I think that far to often sexual assault gets minimized and pushed to the side today. Comments like “Oh it wasn’t that bad, or it’s over so just move on, you must have been asking for it”, get tossed around and those that are making the comments have no clue really the toll it takes on someone’s body even more so on their mind. You can experience a loss of yourself, like you have no clue who you are anymore or what your self-worth is. You don’t know how to feel safe wherever you are. Any little thing can trigger you back to the event in your mind and it plays on repeat over and over again. You start to push everyone away. Your mind goes to dark places where you can physically feel their hands all over your body. You will do anything to help numb or make you forget about it for even just a night. You start to think or wonder if it was your fault, it happened or how you could have stopped it when in reality there was nothing you could have done differently and it is not on you at all, it was the perpetrators’ fault. They are the ones who should be suffering but that is not the case unfortunately. They stole a part of you that is so hard to overcome and get back. It is about time we put the shame and blame on the one’s committing this violent crime and bring more awareness that it is not okay. No means no, it is not a maybe or a something that should be negotiated.


The survivors of this horrible act need to know they are not alone, someone understands what they are feeling and that their feelings are valid. They need to be believed, not felt like it was something they did to deserve being raped. They need someone to show them that they are not disgusting as a result of this attack. Survivors need to know they are still lovable and have purpose in this world.

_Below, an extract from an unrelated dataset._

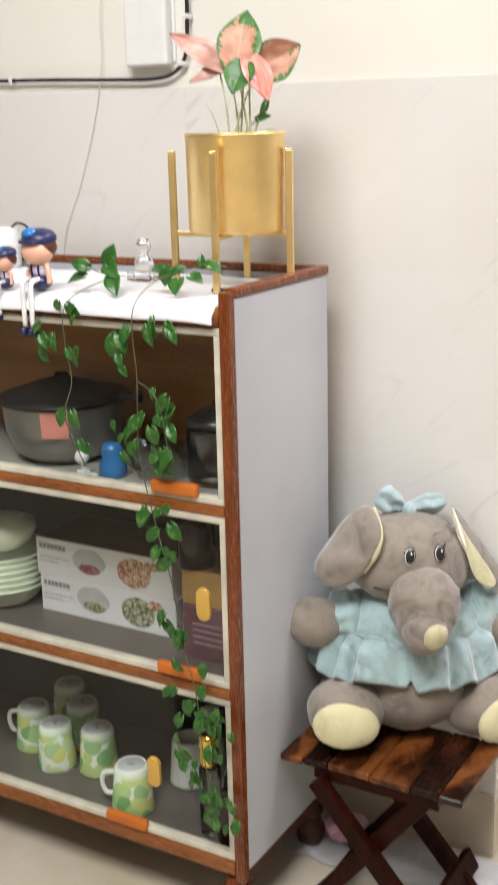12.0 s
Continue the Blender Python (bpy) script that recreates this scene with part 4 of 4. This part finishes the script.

I urge anyone out there that is struggling from sexual assault to please reach out and build a strong, positive, and reliable support team around you to process the rough road ahead. You are going to need to rely on those people to help you navigate and at times just be there to listen with no judgement when you have no clue how to explain what you are thinking or feeling. It is not going to be easy, but it is possible to figure out how to live and thrive in a new way.